§ **TASK DIRECTIONS**
Scan the listing below for the word "part" and state how many lines hold it. Write nothing but the number.

§ **MATERIAL**
----------------
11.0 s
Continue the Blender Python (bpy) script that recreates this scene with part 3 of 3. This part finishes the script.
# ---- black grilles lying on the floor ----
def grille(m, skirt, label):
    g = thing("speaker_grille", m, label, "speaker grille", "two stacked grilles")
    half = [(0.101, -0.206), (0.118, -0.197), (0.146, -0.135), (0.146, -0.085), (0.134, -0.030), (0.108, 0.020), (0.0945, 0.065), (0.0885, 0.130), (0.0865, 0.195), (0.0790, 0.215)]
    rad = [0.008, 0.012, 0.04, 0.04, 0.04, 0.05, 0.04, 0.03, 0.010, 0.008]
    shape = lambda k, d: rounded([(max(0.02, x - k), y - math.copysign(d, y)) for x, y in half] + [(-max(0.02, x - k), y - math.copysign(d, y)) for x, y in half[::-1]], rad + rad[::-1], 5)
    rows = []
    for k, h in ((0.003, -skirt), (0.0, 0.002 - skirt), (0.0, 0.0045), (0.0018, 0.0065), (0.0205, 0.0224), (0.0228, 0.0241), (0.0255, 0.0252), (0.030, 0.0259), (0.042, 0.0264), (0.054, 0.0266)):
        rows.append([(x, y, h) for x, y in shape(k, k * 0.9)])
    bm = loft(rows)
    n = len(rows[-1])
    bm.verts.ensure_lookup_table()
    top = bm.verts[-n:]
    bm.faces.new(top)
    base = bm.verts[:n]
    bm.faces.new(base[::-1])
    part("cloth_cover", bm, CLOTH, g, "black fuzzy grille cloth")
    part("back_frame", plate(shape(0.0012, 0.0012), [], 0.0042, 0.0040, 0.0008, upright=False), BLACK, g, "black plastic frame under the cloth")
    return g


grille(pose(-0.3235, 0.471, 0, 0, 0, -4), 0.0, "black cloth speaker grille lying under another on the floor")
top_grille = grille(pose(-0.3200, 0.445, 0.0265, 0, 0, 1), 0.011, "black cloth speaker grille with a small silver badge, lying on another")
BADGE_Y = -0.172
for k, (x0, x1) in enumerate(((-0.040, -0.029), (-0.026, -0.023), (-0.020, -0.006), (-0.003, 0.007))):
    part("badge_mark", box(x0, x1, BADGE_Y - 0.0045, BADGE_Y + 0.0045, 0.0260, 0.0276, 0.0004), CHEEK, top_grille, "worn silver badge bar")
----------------
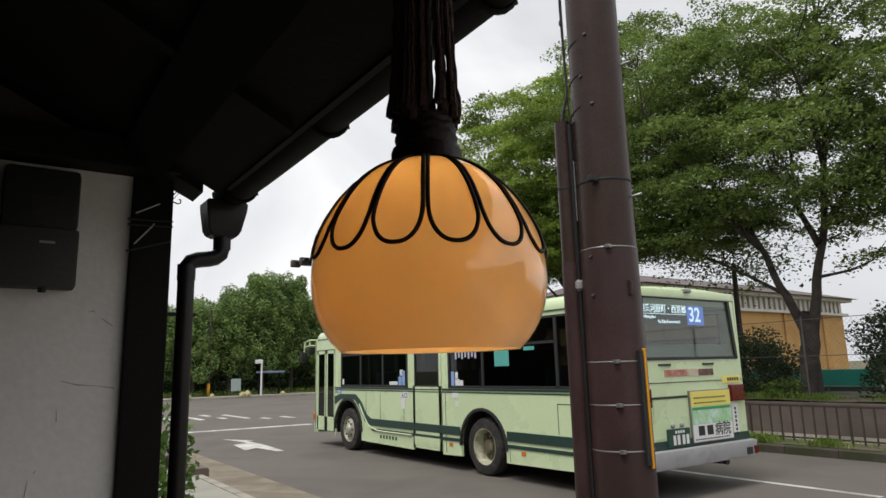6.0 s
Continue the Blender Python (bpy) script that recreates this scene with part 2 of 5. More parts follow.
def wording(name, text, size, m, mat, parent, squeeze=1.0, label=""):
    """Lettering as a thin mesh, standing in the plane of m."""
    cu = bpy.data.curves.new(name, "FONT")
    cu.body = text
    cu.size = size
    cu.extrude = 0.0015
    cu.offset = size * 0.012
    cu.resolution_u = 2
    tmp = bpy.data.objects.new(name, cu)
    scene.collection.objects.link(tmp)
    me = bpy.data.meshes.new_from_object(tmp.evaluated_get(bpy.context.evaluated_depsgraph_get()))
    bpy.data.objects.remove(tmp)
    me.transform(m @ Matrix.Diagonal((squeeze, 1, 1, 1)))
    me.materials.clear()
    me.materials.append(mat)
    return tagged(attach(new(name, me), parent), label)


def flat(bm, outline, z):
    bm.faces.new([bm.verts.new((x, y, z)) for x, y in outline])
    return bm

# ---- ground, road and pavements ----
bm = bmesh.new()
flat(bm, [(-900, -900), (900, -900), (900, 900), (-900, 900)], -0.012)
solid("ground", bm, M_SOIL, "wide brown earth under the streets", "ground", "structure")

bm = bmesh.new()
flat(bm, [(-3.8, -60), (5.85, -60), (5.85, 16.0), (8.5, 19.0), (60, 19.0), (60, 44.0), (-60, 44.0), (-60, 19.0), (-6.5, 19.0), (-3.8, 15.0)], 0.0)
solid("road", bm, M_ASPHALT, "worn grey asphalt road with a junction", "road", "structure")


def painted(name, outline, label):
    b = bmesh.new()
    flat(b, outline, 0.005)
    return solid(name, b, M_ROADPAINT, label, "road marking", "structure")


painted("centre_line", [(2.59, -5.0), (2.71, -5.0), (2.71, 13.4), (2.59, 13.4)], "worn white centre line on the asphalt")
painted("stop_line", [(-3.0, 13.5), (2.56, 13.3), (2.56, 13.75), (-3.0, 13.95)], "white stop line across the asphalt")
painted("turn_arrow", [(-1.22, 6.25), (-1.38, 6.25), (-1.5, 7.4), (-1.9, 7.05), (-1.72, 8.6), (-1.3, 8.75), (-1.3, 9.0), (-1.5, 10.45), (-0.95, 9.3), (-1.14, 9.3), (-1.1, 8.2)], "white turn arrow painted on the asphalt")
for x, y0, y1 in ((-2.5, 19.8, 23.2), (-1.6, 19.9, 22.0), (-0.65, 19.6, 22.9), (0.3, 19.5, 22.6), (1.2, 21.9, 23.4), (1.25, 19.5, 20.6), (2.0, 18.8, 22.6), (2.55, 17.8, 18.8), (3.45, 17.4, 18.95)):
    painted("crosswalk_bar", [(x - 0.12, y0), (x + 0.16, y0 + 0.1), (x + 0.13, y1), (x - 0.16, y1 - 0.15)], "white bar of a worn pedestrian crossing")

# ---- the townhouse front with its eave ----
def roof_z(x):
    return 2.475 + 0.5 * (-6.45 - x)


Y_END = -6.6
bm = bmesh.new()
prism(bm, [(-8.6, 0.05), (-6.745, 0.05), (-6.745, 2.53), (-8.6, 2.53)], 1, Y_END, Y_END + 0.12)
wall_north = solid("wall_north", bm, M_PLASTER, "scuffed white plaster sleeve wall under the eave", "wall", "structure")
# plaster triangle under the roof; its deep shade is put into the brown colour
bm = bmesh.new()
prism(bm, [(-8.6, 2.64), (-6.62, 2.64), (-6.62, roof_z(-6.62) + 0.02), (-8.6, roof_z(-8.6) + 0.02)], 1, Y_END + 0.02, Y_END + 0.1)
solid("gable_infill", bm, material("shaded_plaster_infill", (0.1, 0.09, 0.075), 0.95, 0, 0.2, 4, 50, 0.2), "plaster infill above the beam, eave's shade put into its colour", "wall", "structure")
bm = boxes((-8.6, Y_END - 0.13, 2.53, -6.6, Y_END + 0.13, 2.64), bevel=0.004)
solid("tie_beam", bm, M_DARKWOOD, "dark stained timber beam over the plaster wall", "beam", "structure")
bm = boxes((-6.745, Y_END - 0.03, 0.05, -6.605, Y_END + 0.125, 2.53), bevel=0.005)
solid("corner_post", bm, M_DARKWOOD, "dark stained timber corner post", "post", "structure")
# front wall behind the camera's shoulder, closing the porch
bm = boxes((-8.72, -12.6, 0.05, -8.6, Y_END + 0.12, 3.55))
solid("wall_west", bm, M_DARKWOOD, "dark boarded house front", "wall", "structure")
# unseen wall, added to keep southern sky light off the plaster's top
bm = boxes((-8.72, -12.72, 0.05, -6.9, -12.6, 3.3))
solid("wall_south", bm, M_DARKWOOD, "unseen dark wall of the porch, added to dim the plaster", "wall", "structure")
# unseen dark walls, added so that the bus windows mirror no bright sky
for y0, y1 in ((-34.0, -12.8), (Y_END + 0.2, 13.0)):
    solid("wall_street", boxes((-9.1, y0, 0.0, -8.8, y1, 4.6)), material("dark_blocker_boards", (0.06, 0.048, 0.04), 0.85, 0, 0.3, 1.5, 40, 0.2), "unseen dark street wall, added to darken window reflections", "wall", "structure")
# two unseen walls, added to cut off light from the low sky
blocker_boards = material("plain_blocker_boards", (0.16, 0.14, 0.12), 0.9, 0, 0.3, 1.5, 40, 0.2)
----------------
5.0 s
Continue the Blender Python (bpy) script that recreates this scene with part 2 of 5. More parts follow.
----------------
§ **FULL ANSWER**
6